What the PM didn’t tell Macron over that long dinner in Paris — and perhaps why the French President might be particularly miffed — is that Morrison had, just a day or so before, already reached an informal agreement with United States President Joe Biden and British PM Boris Johnson for an extension of a nuclear technology sharing agreement.
This revelation brings a new complexion to the tripartite meeting in Carbis Bay in Cornwall on June 12 between the two PMs and the US President.
Johnson was, by some observers, portrayed as the awkward peacemaker between Morrison and Biden over presumed differences on climate change.
It turns out this three-man meeting may be the most consequential in decades; it ended with an understanding that Australia might indeed be extended nuclear secrets previously kept the preserve of only Washington and London since 1958.
The ABC understands the federal government began exploring the nuclear-powered submarine option about 18 months ago when Linda Reynolds was still defence minister.
It was tentatively discussed at a “systems level” with the Brits and the Americans — that is, whether nuclear subs were feasible in an Australian context.
It was not raised with the Trump administration at a political level, even if there had been careful discussion at a military level.
No point raising it between leaders and ministers if there’s no way it could be made to work, was the thinking.
The French deal always hinged on the answer.
“This was not a change of mind, it’s a change of need,” is how one Australian government figure puts it.
Diplomatic challenges aside, the cost will be enormous
About $2.4 billion already sunk into the French build is lost. Some say it’s more. The Naval Group will claim significant compensation in the hundreds of millions of dollars.
And going nuclear will be significantly more expensive, even if Australia only builds eight at Adelaide’s Osborne shipyards, rather than 12 as planned under the French deal.
Sources say building eight nuclear subs will cost significantly more than $100 billion and this country’s defence spending will be entrenched well above 2 per cent of GDP for decades to come, given the AUKUS agreement includes long-range strike capability, unmanned undersea drones, artificial intelligence and quantum technologies.
Regionally, Morrison’s pressing task is reassuring New Zealand, a Five Eyes partner, whose anti-nuclear stance has long tested the ANZUS treaty, and Indonesia.
After the National Security Committee of Cabinet signed off on the nuclear option, Morrison’s first call was to his Kiwi counterpart, Jacinda Ardern.
Morrison wants Ardern to be a partner of reassurance of the Asia-Pacific and ASEAN nations. Whether she will play that role remains unclear.
Defence Minister Peter Dutton informed Indonesian Defence Minister Prabowo Subianto on Wednesday night.
Maintaining good relations with Indonesia has long been considered critical to Australia security.

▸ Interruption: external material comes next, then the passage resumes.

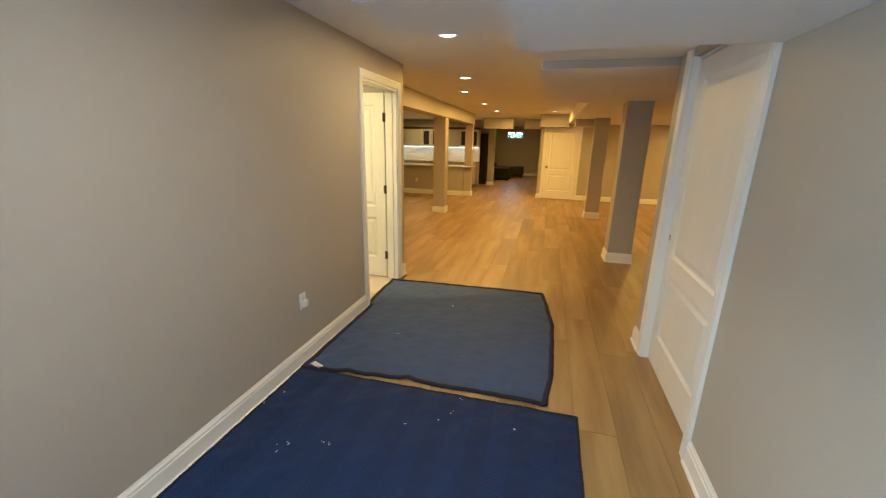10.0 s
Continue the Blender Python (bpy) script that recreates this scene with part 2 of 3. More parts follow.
def disc(bm, centre, axis, profile, sides=24):
    """Turns (radius, height) pairs round an axis."""
    q = Vector(axis).to_track_quat("Z", "Y").to_matrix()
    c = Vector(centre)
    rings = []
    for r, h in profile:
        if r < 1e-6:
            rings.append([bm.verts.new(c + q @ Vector((0, 0, h)))])
        else:
            rings.append([bm.verts.new(c + q @ Vector((r * math.cos(k * 2 * math.pi / sides), r * math.sin(k * 2 * math.pi / sides), h))) for k in range(sides)])
    for a, b in zip(rings, rings[1:]):
        for k in range(sides):
            l = (k + 1) % sides
            vs = [a[k % len(a)], a[l % len(a)], b[l % len(b)], b[k % len(b)]]
            vs = list(dict.fromkeys(vs))
            if len(vs) > 2:
                bm.faces.new(vs)
    return bm


def structure(name, bm, material, label, category):
    ob = part(name, bm, material)
    return tagged(ob, label, category, "", "structure")


# ---- sizes of the place ----
XE, XW, YN = 1.70, -0.73, 6.22
CEIL_Z = 2.225
CEIL_S, STEP_Y = 2.37, 1.53
SOF_Z = 1.972
BASE = [(0, 0), (0.026, 0), (0.026, 0.006), (0.022, 0.014), (0.016, 0.018), (0.016, 0.098), (0.012, 0.104), (0.012, 0.117), (0.006, 0.128), (0.004, 0.137), (0, 0.137)]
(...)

Domestically, Morrison will face significant challenges, many of which will only be lessened if Labor extends political bipartisanship.

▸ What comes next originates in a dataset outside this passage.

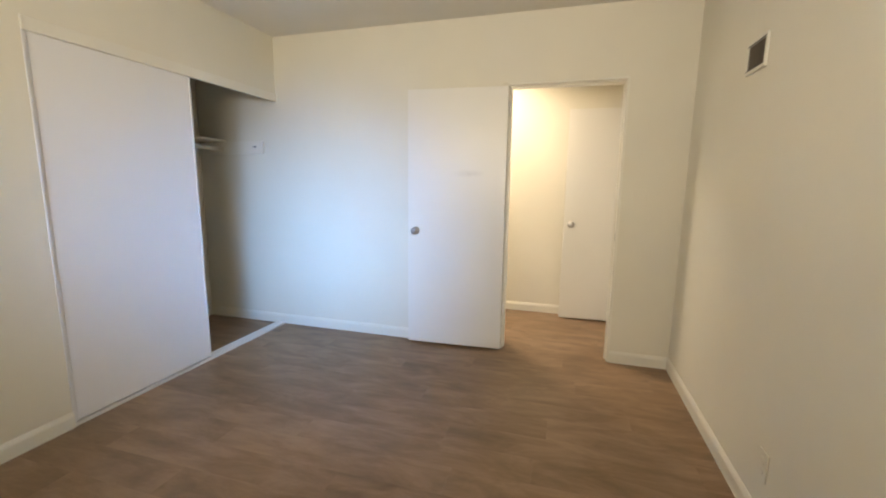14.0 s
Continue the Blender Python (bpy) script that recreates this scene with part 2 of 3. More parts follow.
PLANK = plank_material()


def noisy(name, stops, scale, rough=0.8, bump=0.3, detail=6.0, dist=0.02):
    m = mat(name, stops[0][1], rough)
    b = m.node_tree.nodes["Principled BSDF"]
    n = node(m, "ShaderNodeTexNoise", Scale=scale, Detail=detail, Roughness=0.65)
    link(m, coords(m), n.inputs["Vector"])
    link(m, ramp(m, n.outputs["Fac"], stops), b.inputs["Base Color"])
    bp = node(m, "ShaderNodeBump", Strength=bump, Distance=dist)
    link(m, n.outputs["Fac"], bp.inputs["Height"])
    link(m, bp.outputs["Normal"], b.inputs["Normal"])
    return m


STUCCO = noisy("beige_stucco", [(0.3, (0.52, 0.44, 0.35)), (0.7, (0.60, 0.51, 0.41))], 3.0)
STUCCO2 = noisy("pale_stucco", [(0.3, (0.55, 0.50, 0.42)), (0.7, (0.62, 0.57, 0.49))], 3.0)
ASPHALT = noisy("asphalt", [(0.3, (0.10, 0.10, 0.10)), (0.7, (0.16, 0.155, 0.15))], 2.0)
CONCRETE = noisy("concrete", [(0.3, (0.36, 0.35, 0.33)), (0.7, (0.44, 0.43, 0.41))], 4.0)
TERRA = noisy("terracotta_paint", [(0.3, (0.56, 0.27, 0.20)), (0.7, (0.64, 0.34, 0.26))], 6.0)
BARK = noisy("bark", [(0.3, (0.09, 0.06, 0.04)), (0.7, (0.18, 0.13, 0.09))], 20.0)
FARGLASS = mat("far_window_glass", (0.07, 0.13, 0.13), 0.12)
CARW = mat("car_white", (0.7, 0.7, 0.7), 0.25)
CARG = mat("car_grey", (0.12, 0.13, 0.15), 0.25)
TYRE = mat("tyre", (0.02, 0.02, 0.02), 0.8)


def leaf_material(name, lo, hi):
    m = mat(name, lo, 0.5)
    b = m.node_tree.nodes["Principled BSDF"]
    g = node(m, "ShaderNodeNewGeometry")
    link(m, ramp(m, g.outputs["Random Per Island"], [(0.1, lo), (0.9, hi)]), b.inputs["Base Color"])
    t = node(m, "ShaderNodeBsdfTranslucent", Color=(hi[0] * 1.6, hi[1] * 1.6, hi[2], 1))
    x = node(m, "ShaderNodeMixShader", Fac=0.4)
    link(m, b.outputs[0], x.inputs[1])
    link(m, t.outputs[0], x.inputs[2])
    link(m, x.outputs[0], m.node_tree.nodes["Material Output"].inputs["Surface"])
    return m


LEAF = leaf_material("broad_leaves", (0.07, 0.12, 0.03), (0.28, 0.36, 0.11))
LEAF2 = leaf_material("conifer_leaves", (0.08, 0.17, 0.17), (0.17, 0.30, 0.29))


# ---- mesh helpers ----
def box(bm, x0, x1, y0, y1, z0, z1, bevel=0.0, seg=1):
    vs = [bm.verts.new((x, y, z)) for x in (x0, x1) for y in (y0, y1) for z in (z0, z1)]
    fs = [bm.faces.new([vs[i] for i in f]) for f in
          ((0, 1, 3, 2), (4, 6, 7, 5), (0, 4, 5, 1), (2, 3, 7, 6), (0, 2, 6, 4), (1, 5, 7, 3))]
    if bevel:
        es = list({e for f in fs for e in f.edges})
        bmesh.ops.bevel(bm, geom=es, offset=bevel, segments=seg, affect="EDGES", profile=0.5)
    return bm


def boxes(*dims, bevel=0.0, seg=1):
    bm = bmesh.new()
    for d in dims:
        box(bm, *d, bevel=bevel, seg=seg)
    return bm


def lathe(bm, profile, axis, origin, n=20):
    """Turn (radius, along) pairs round an axis vector from origin."""
    a = Vector(axis).normalized()
    u = a.orthogonal().normalized()
    w = a.cross(u)
    o = Vector(origin)
    rings = []
    for r, h in profile:
        rings.append([bm.verts.new(o + a * h + (u * math.cos(2 * math.pi * i / n) + w * math.sin(2 * math.pi * i / n)) * max(r, 1e-4))
                      for i in range(n)])
    for p, q in zip(rings, rings[1:]):
        for i in range(n):
            f = bm.faces.new((p[i], p[(i + 1) % n], q[(i + 1) % n], q[i]))
            f.smooth = True
    bm.faces.new(rings[0][::-1])
    bm.faces.new(rings[-1])
    return bm


def tube(bm, pts, r, n=8):
    pts = [Vector(p) for p in pts]
    rings = []
    for i, p in enumerate(pts):
        d = (pts[min(i + 1, len(pts) - 1)] - pts[max(i - 1, 0)]).normalized()
        u = d.cross(Vector((0.31, 0.17, 0.94))).normalized()
        w = d.cross(u)
        rings.append([bm.verts.new(p + (u * math.cos(2 * math.pi * k / n) + w * math.sin(2 * math.pi * k / n)) * r) for k in range(n)])
    for p, q in zip(rings, rings[1:]):
        for k in range(n):
            f = bm.faces.new((p[k], p[(k + 1) % n], q[(k + 1) % n], q[k]))
            f.smooth = True
    bm.faces.new(rings[0][::-1])
    bm.faces.new(rings[-1])
    return bm


def smooth_path(pts, steps=8):
    """Catmull-Rom through the points."""
    p = [Vector(pts[0])] + [Vector(q) for q in pts] + [Vector(pts[-1])]
    out = []
    for i in range(1, len(p) - 2):
        a, b, c, d = p[i - 1:i + 3]
        for k in range(steps):
            t = k / steps
            out.append(0.5 * (2 * b + (c - a) * t + (2 * a - 5 * b + 4 * c - d) * t * t + (3 * b - a - 3 * c + d) * t ** 3))
    out.append(Vector(pts[-1]))
    return out


def mesh_of(name, bm, material):
    bmesh.ops.recalc_face_normals(bm, faces=bm.faces)
    me = bpy.data.meshes.new(name)
    bm.to_mesh(me)
    bm.free()
    me.materials.append(material)
    return me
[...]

On the score of manufacturing capability, domestic maintenance and sustainment, Labor offers firm support, even if some in ALP ranks will object to Australia becoming beholden to American nuclear reach, as former prime minister Paul Keating contends.

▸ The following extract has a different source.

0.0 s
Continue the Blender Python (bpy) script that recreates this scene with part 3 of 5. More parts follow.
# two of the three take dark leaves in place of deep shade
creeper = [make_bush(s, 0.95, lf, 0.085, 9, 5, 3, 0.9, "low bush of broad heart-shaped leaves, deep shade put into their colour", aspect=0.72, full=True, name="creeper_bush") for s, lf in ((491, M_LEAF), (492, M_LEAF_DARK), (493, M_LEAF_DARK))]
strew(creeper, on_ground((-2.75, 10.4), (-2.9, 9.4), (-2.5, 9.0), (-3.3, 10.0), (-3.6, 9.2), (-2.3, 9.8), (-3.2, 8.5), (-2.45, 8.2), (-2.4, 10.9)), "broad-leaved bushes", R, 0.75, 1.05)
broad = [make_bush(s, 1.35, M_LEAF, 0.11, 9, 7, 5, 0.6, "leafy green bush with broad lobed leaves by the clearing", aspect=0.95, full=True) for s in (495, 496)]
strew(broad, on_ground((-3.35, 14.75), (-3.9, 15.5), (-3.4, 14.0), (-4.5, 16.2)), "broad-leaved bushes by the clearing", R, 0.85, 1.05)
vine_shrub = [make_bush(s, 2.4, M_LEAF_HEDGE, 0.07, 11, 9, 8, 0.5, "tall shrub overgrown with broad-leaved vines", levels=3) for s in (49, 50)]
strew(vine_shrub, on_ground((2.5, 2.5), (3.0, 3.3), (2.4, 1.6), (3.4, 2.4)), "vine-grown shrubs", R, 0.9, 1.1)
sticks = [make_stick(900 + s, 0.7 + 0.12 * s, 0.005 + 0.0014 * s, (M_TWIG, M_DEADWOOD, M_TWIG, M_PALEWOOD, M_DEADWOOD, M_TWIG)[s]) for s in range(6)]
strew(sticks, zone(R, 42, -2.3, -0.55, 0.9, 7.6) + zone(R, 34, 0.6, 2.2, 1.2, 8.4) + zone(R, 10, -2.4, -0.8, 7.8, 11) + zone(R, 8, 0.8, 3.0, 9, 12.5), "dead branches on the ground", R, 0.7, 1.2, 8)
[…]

“This arrangement would witness a further dramatic loss of Australian sovereignty, as material dependency on the United States robbed Australia of any freedom or choice in any engagement Australia may deem appropriate,” Keating said.
Morrison’s reply to Keating was to refer to Australia’s “forever relationship” with the United States and Britain.
“I prefer to be in the company of John Curtin and Robert Menzies when it comes to this issue,” Morrison told reporters.
But history is always in the writing and Australia’s political authors come from two tribes.
Anthony Albanese says Labor has three conditions for supporting nuclear-powered subs: that there be no requirement of a domestic civil nuclear industry and no acquisition of nuclear weapons.
Third, Labor wants absolute assurance that the agreement is compatible with Australia’s obligations as a non-nuclear weapons state under the non-proliferation treaty.
The government insists all three conditions will be adhered to. If so, Labor appears a lock.
Indeed, Biden and Johnson separately affirmed that the subs would not be nuclear-armed, although this was more geared at avoiding inflaming tensions with China.
That will come anyway.
The geostrategic wrestle between Washington and Beijing is one for the ages and Australia is now to play an even bigger role — in a stealthier and speedier bit of nuclear kit.